*RECORDED DATA:*

* * * * * * * * *

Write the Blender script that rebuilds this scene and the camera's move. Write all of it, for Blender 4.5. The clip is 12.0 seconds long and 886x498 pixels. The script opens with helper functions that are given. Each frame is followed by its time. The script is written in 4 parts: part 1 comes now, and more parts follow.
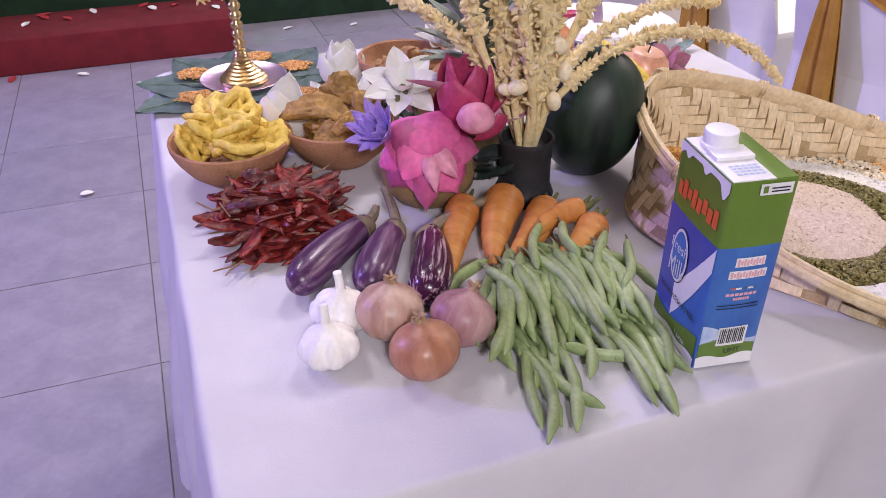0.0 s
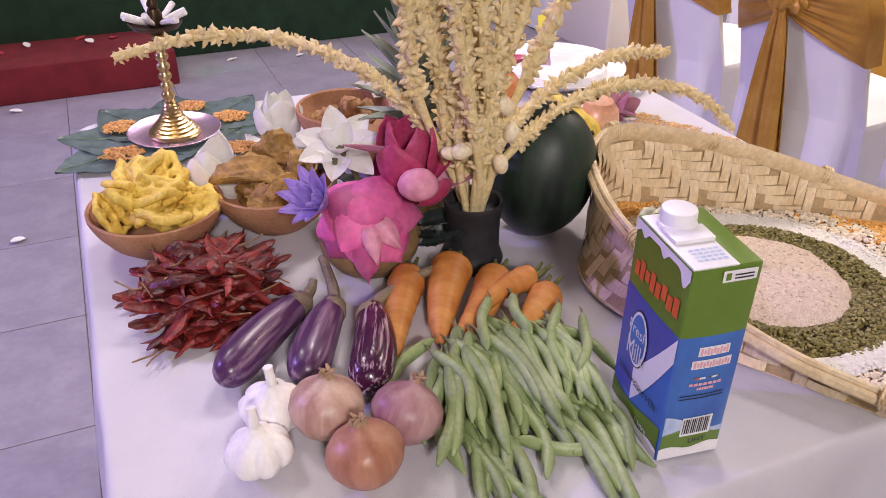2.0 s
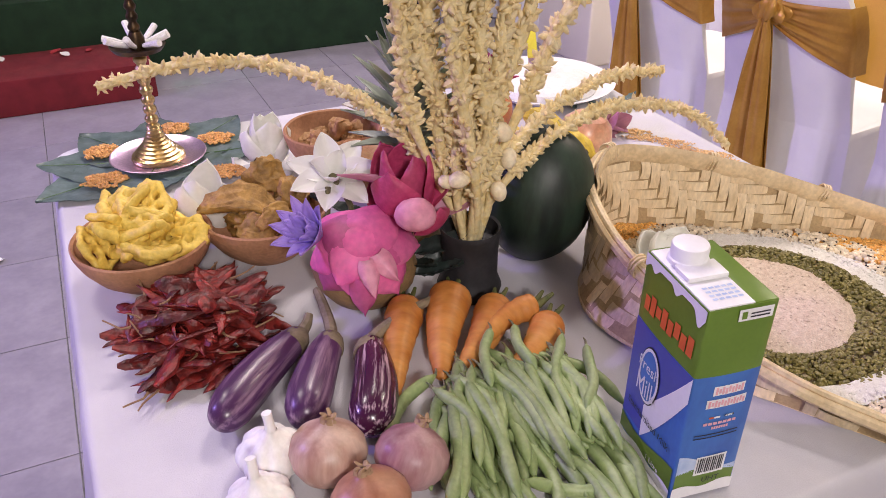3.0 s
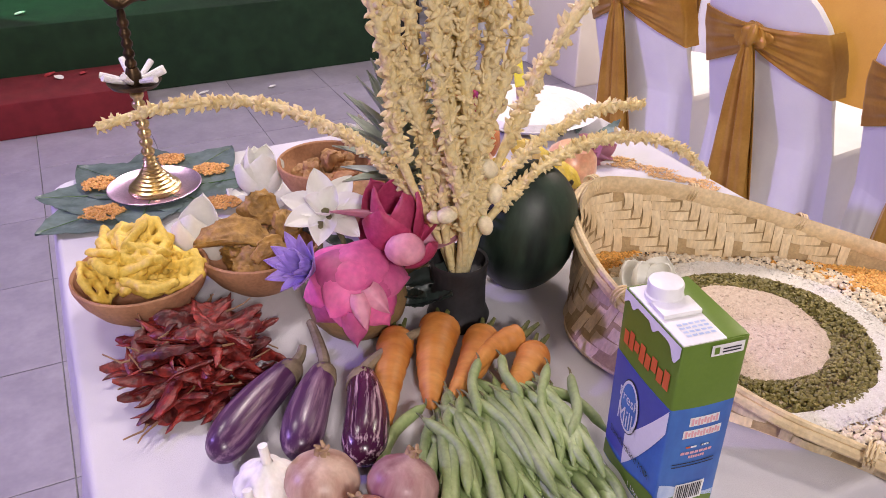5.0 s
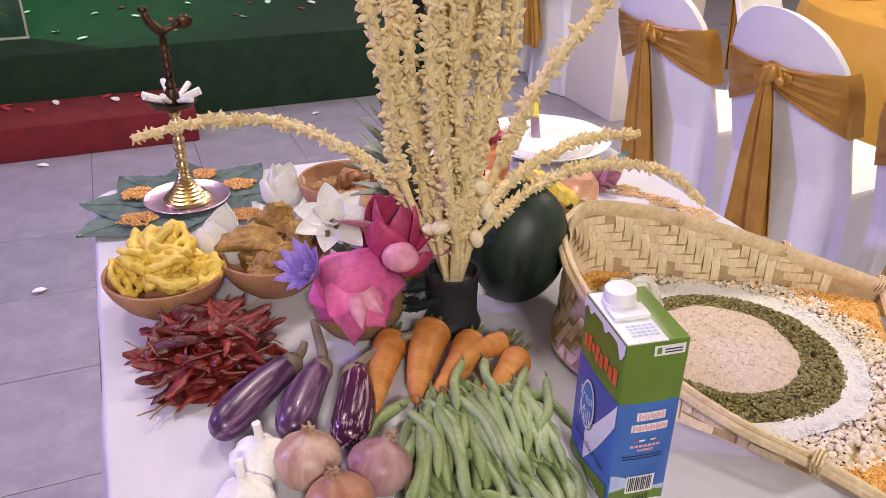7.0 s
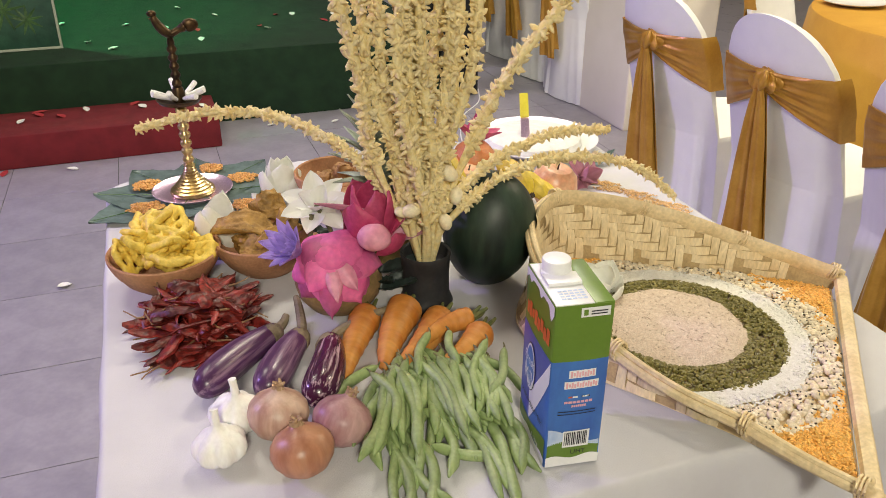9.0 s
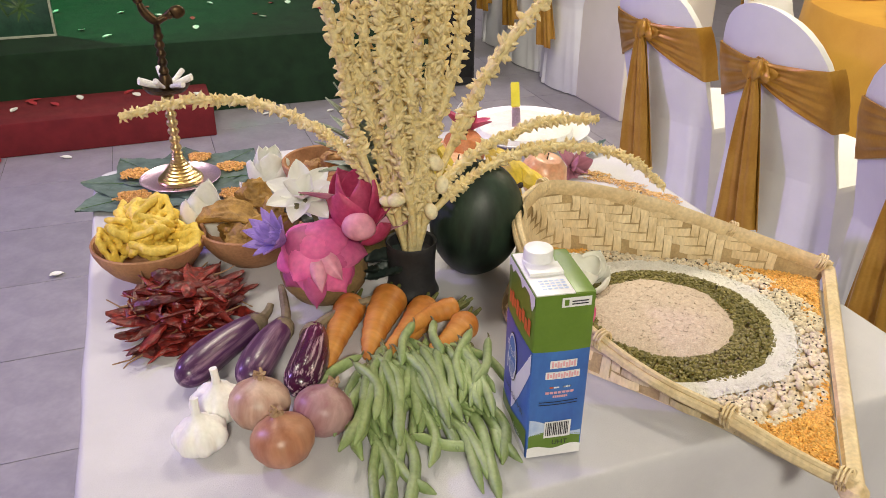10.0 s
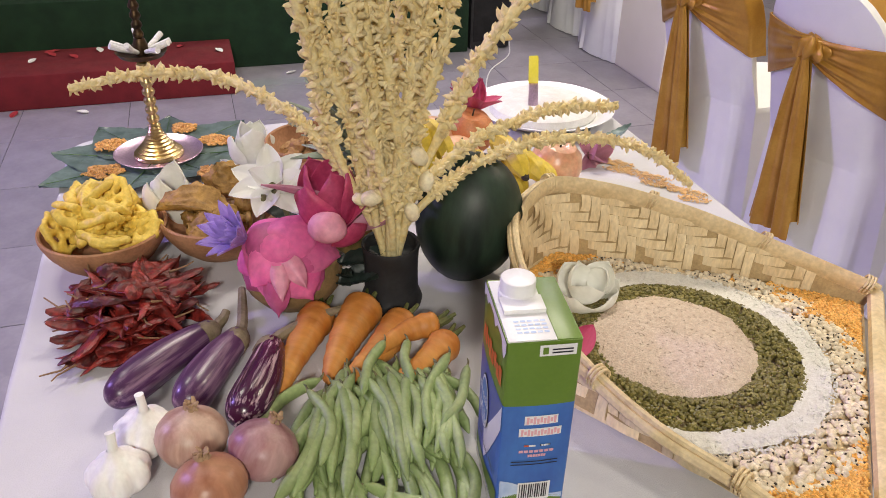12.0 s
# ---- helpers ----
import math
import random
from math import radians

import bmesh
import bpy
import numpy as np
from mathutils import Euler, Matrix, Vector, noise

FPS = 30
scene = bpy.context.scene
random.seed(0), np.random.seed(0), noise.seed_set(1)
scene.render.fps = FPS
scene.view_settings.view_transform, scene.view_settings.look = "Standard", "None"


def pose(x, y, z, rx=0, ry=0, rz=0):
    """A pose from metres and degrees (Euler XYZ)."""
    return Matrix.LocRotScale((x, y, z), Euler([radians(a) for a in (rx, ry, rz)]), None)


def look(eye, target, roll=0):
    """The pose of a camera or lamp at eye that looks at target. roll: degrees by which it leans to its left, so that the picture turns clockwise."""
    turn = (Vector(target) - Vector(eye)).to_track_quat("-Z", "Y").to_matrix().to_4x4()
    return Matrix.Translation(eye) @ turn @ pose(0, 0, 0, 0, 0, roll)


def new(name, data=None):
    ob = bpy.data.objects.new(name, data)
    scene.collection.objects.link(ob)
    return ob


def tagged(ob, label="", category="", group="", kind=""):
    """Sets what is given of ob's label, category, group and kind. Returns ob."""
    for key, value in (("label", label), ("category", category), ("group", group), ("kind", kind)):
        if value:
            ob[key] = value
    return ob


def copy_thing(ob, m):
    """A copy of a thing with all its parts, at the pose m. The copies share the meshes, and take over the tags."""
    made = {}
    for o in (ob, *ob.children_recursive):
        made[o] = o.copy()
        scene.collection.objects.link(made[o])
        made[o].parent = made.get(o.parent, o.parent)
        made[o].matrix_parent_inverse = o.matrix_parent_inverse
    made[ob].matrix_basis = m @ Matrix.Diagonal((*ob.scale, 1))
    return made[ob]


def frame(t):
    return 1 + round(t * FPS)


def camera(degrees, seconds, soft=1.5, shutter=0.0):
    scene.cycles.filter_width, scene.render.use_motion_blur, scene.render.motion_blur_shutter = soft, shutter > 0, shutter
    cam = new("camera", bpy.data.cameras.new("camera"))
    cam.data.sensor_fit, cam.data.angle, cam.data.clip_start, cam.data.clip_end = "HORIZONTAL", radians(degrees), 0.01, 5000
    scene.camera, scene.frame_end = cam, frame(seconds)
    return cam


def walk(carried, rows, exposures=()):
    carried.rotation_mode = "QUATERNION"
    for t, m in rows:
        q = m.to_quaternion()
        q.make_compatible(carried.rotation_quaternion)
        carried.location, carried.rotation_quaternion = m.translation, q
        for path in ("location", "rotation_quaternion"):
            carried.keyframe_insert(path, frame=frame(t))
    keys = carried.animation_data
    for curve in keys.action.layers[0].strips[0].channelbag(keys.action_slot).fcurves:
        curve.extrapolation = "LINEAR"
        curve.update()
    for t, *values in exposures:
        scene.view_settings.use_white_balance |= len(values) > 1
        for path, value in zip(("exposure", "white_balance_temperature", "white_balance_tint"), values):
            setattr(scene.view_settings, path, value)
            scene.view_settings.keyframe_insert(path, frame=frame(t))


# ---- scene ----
cam = camera(58.0, 12.0, soft=0.9)
METRES, EYE, TILT, LEAN, TURN = 0.6, 1.255, -33.0, 0.0, -20.0
ROWS = [
    (0.0, 0.0, 0.0, 0.0, 0.0, 0.0, -0.0),
    (0.5, 0.022, 0.0154, 0.0269, -0.72, 0.47, 0.17),
    (1.0, 0.0285, 0.0507, 0.0569, -1.26, 0.89, 0.43),
    (1.5, 0.0267, 0.0752, 0.0806, -2.07, 1.31, 0.98),
    (2.0, 0.0257, 0.103, 0.1029, -3.14, 1.33, 1.45),
    (2.5, 0.0126, 0.1291, 0.1338, -4.05, 1.16, 2.0),
    (3.0, -0.0026, 0.1419, 0.1543, -4.5, 1.53, 2.51),
    (5.0, 0.0027, 0.0874, 0.1877, -4.97, 2.51, 2.96),
    (5.5, 0.0076, 0.0557, 0.1872, -5.15, 2.53, 2.81),
    (6.0, 0.014, 0.0135, 0.1747, -4.12, 3.34, 2.24),
    (6.5, 0.0489, -0.0114, 0.1581, -3.07, 4.27, 1.4),
    (8.5, 0.1986, -0.181, 0.0561, 0.34, 5.73, -0.65),
    (9.0, 0.218, -0.1839, 0.0522, 0.07, 5.83, -0.19),
    (9.5, 0.2287, -0.1821, 0.0537, -0.15, 5.73, 0.06),
    (10.0, 0.2476, -0.1744, 0.0516, -0.05, 5.14, -0.37),
    (10.5, 0.2717, -0.1378, 0.0636, 0.11, 4.89, -0.39),
    (11.0, 0.3077, -0.0763, 0.092, 1.14, 3.8, -1.39),
    (11.5, 0.3276, -0.0163, 0.1349, 2.46, 3.06, -2.94),
    (12.0, 0.3521, 0.0544, 0.1685, 2.41, 2.15, -2.87),
]
walk(cam, [(t, pose(0, 0, EYE, TILT, LEAN, TURN) @ pose(METRES * x, METRES * y, METRES * z, 90 + pitch, roll, yaw)) for t, x, y, z, yaw, pitch, roll in ROWS],
     exposures=[(0.0, 0.03, 5850, 24), (1.5, 0.00, 6150, 25), (3.2, 0.03, 6350, 21), (5.5, 0.07, 6350, 23), (6.7, 0.07, 6350, 22), (8.5, 0.05, 6950, 1), (9.5, 0.05, 7050, 1), (10.5, 0.03, 6700, 7), (12.0, -0.05, 6550, 8)])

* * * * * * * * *

*CHALLENGE:*
Which lines above contain "exposures"? Show each of them.

*THE RESULT:*
def walk(carried, rows, exposures=()):
    for t, *values in exposures:
     exposures=[(0.0, 0.03, 5850, 24), (1.5, 0.00, 6150, 25), (3.2, 0.03, 6350, 21), (5.5, 0.07, 6350, 23), (6.7, 0.07, 6350, 22), (8.5, 0.05, 6950, 1), (9.5, 0.05, 7050, 1), (10.5, 0.03, 6700, 7), (12.0, -0.05, 6550, 8)])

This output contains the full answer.